- **Source material**

[Begin]

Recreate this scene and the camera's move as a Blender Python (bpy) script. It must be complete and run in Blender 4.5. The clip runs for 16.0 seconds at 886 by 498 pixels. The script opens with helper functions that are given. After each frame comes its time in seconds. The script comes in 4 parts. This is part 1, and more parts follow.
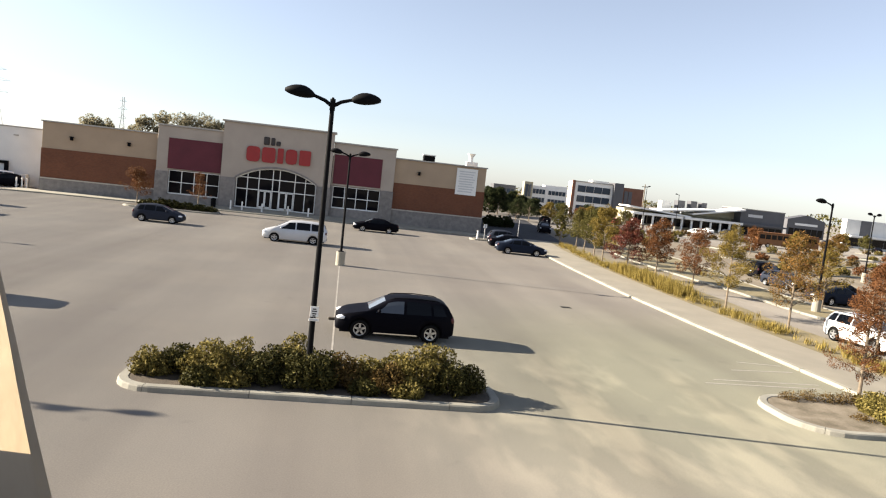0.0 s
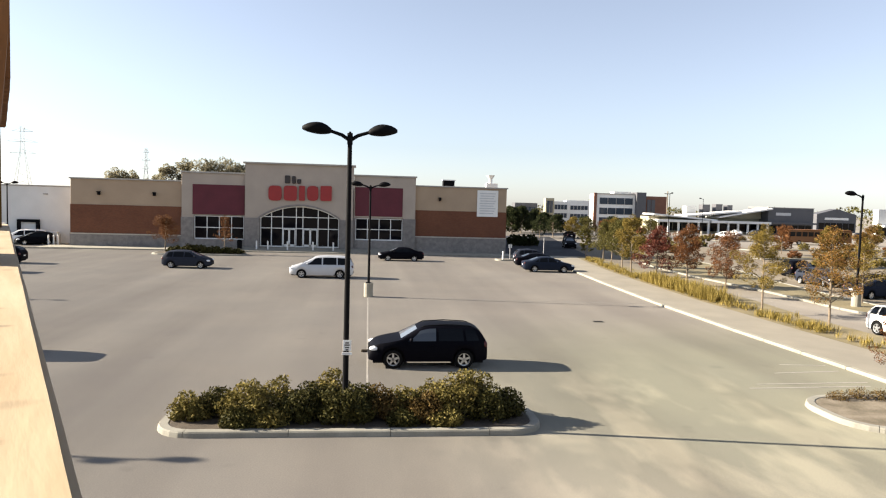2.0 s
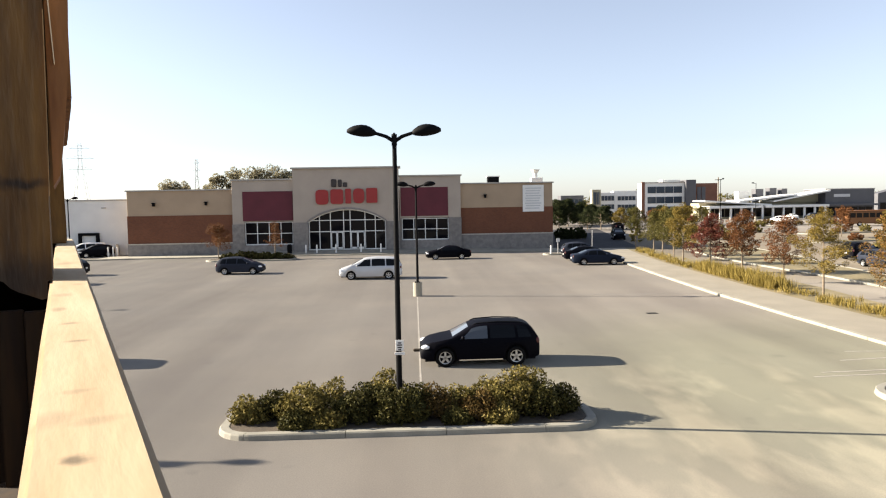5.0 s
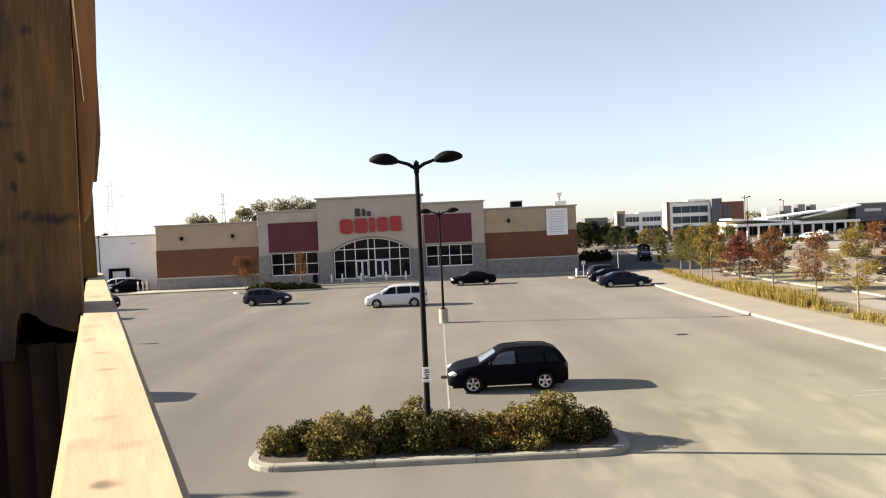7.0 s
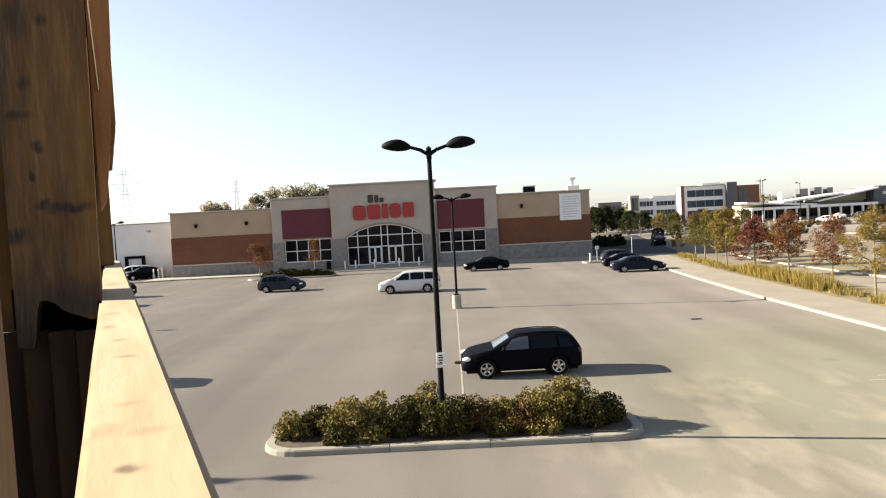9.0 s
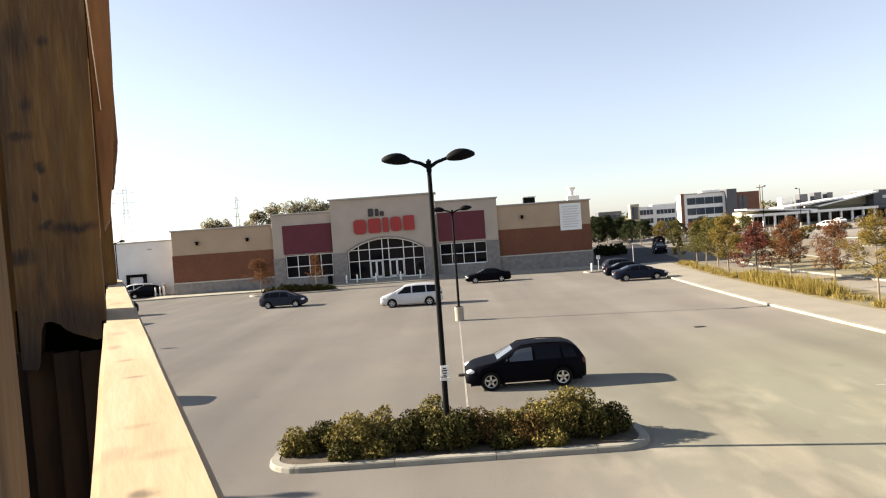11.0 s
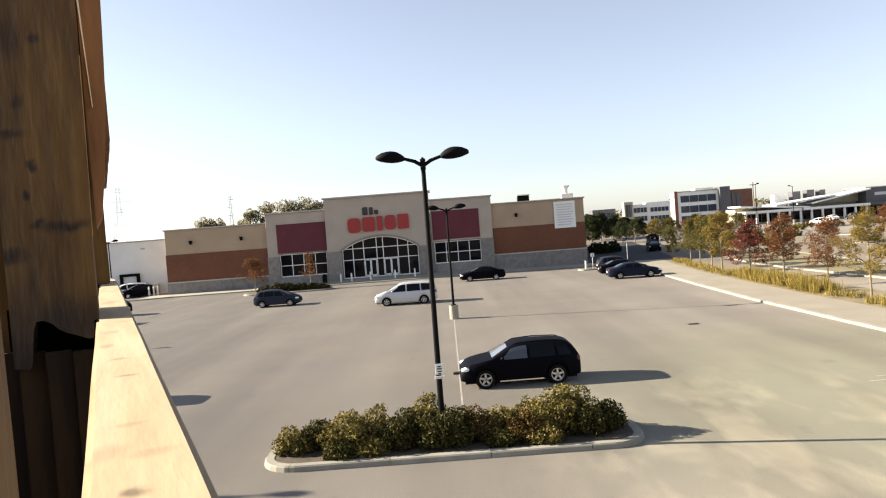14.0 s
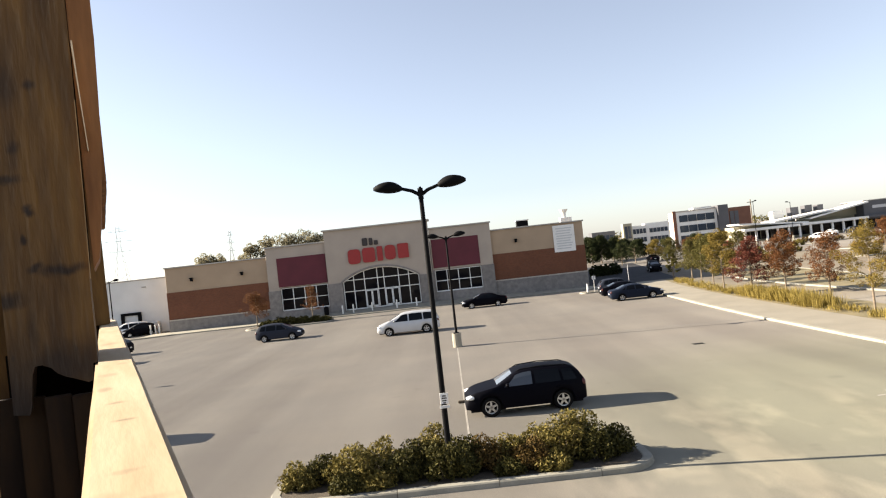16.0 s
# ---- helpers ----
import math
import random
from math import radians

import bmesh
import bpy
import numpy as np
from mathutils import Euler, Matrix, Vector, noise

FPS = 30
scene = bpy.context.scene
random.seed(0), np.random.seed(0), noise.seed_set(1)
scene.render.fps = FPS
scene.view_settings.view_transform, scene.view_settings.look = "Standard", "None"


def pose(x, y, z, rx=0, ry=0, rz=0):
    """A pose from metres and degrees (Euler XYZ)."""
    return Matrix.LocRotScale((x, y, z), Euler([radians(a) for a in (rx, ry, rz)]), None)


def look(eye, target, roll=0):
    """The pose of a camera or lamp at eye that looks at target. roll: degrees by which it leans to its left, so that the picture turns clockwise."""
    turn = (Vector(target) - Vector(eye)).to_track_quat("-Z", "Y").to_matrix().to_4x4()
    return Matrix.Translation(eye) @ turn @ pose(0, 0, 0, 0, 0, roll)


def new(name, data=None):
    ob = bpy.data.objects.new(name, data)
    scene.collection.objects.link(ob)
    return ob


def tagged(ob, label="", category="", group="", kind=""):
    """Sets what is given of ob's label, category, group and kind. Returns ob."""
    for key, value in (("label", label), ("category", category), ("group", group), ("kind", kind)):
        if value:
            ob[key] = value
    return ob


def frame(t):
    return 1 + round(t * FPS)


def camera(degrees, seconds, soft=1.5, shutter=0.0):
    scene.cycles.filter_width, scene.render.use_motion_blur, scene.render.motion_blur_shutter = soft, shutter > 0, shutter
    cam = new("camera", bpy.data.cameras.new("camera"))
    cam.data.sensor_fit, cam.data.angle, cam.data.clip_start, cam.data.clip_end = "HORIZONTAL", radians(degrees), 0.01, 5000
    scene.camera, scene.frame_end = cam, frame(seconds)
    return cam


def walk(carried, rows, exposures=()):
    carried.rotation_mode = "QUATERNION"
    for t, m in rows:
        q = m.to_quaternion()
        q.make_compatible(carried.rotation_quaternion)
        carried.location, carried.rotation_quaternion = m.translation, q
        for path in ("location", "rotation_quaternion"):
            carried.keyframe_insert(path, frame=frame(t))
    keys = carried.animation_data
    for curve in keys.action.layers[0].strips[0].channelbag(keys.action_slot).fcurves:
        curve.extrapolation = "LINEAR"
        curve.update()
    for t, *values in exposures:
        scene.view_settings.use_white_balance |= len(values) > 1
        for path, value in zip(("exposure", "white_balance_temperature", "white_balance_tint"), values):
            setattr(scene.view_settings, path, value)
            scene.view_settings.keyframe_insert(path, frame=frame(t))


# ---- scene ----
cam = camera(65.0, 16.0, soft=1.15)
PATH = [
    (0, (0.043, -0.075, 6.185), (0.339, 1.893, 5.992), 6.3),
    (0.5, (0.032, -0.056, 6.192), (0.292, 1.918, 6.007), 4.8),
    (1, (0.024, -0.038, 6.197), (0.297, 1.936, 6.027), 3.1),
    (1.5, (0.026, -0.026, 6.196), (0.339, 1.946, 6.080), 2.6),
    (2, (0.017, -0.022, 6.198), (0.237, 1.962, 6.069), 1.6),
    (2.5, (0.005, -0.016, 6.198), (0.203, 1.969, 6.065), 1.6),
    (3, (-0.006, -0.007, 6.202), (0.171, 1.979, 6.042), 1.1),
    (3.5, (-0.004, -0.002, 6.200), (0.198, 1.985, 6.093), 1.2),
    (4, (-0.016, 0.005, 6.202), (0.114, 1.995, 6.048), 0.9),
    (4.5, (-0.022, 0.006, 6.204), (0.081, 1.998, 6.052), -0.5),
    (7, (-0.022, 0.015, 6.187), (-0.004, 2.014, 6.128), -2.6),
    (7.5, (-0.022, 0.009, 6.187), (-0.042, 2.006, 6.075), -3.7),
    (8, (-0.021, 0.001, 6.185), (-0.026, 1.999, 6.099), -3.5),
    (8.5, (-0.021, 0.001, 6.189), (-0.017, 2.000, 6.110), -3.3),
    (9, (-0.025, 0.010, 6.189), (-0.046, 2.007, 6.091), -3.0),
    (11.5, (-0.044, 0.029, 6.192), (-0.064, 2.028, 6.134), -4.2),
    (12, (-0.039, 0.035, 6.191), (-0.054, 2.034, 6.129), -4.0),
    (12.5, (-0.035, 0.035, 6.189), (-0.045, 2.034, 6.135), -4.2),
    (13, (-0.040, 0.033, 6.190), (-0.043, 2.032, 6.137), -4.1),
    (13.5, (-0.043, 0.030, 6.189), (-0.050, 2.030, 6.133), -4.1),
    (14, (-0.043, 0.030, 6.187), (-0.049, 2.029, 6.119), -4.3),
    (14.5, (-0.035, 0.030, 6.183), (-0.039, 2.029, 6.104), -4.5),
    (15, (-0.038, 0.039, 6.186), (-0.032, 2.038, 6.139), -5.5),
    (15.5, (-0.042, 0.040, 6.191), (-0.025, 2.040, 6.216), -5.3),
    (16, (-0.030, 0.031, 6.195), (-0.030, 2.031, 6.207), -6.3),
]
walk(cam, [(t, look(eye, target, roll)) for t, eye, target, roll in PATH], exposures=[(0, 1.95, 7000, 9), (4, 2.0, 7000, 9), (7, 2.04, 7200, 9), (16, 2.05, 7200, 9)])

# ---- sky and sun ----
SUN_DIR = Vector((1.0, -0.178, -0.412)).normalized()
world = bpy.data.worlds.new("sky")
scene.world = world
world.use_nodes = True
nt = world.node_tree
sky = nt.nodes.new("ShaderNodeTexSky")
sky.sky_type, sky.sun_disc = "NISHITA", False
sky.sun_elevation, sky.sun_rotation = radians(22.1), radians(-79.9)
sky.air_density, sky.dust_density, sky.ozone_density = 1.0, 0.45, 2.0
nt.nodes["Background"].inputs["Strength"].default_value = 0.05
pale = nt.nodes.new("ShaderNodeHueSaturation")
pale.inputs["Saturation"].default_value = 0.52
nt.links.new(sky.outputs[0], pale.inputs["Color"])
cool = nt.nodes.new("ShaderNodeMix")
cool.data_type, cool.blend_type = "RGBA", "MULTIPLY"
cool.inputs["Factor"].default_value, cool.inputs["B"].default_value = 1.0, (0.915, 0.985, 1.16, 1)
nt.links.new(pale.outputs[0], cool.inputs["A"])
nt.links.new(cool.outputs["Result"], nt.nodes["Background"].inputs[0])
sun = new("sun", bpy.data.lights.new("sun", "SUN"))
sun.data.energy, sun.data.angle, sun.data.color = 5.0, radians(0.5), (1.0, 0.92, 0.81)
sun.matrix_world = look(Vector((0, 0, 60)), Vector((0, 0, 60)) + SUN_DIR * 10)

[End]

- **Exercise requirements**
Extract the lines from the line with "for t, *values" to the line with "scene.view_settings.keyframe_insert(path, frame=frame(t))", inclusive, reproducing them exactly and leaving out every other line.

- **Full response**
    for t, *values in exposures:
        scene.view_settings.use_white_balance |= len(values) > 1
        for path, value in zip(("exposure", "white_balance_temperature", "white_balance_tint"), values):
            setattr(scene.view_settings, path, value)
            scene.view_settings.keyframe_insert(path, frame=frame(t))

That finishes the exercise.